Unfortunately, there was some kind of magical circle drawn out around it. Standard thieving practice: If you see a circle, break it. From a distance, of course.
So I did, even though both Beta and Waylan looked like I'd stepped on their mother's graves. Beta waved her hands in the air & pronounced the site as "clean." She was about to make a very foolish amateur mistake & open the chest, so I grabbed hand before she got herself poisoned or heavy rocked to death. Checked the thing over thoroughly, and though I didn't find anything, made a good show of it, maybe those two'll be a tad more careful about trappity traps in the future.

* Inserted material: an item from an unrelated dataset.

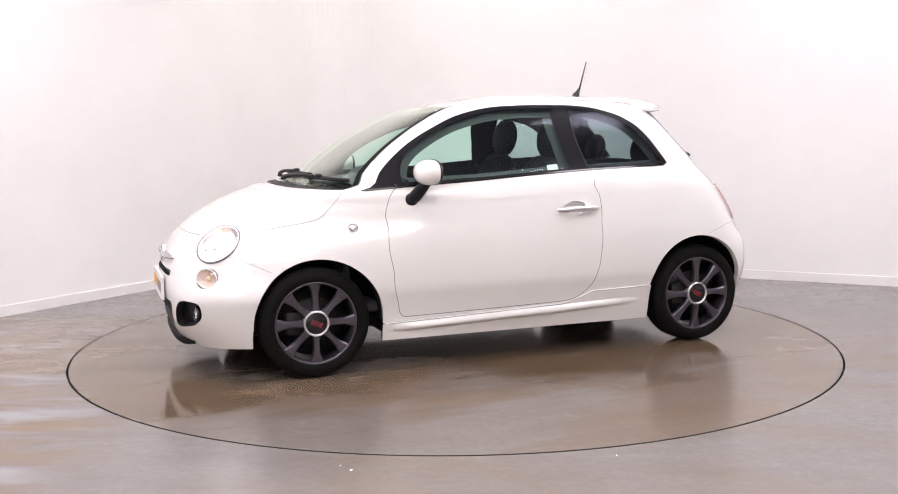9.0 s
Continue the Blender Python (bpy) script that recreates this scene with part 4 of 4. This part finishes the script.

Long story short, there was some decent silverware in the chest, along with some spiffy bracers & a big bag of jewels. beta said the gauntlets were tingly, so I offered to wear 'em & test em out. ( free loots!) Waylan carried the chest, & we got back to the rest of the group with pretty much no problem. Well, the bridge did collapse, but I'm sure nobody would have wanted to use it; it's practically a dinner plate for those damn gorecrows.

Later:

camped out last night, uneventful evening. more canyons, more maze. less bickering than usual, but I aint complaining. came to the town of outcasts & clanless, redtown or something like that. No bars, taverns, or wenches. I doubt we'll find help here, but the others seem certain. Beta keeps going on & on about being the clanless leader. Not sure she understands the Oroka. Not that I do, either. Kobsha just shakes her head. ( Kobsha is an Orokan priestess, something of a mid-high station in life around here.)

Of course there were badger clan out-runners in the town. ( not really a town, more a bunch of tents thrown up around a spring.) Beta & her crew went down to scope it out. I'm starting to think she might be a tad on the evil side. We'll see. Gods know I'm no saint. spent the afternoon & evening playing "hide & seek & nick" with the swans, turns out they get real touchy about their stuff. Once you've had every single wordly possession taken away, you realize that stuff is just stuff. I think. I dunno. I miss my hat. But these bracers sure are nifty. ( they DO tingle a little, sometimes.)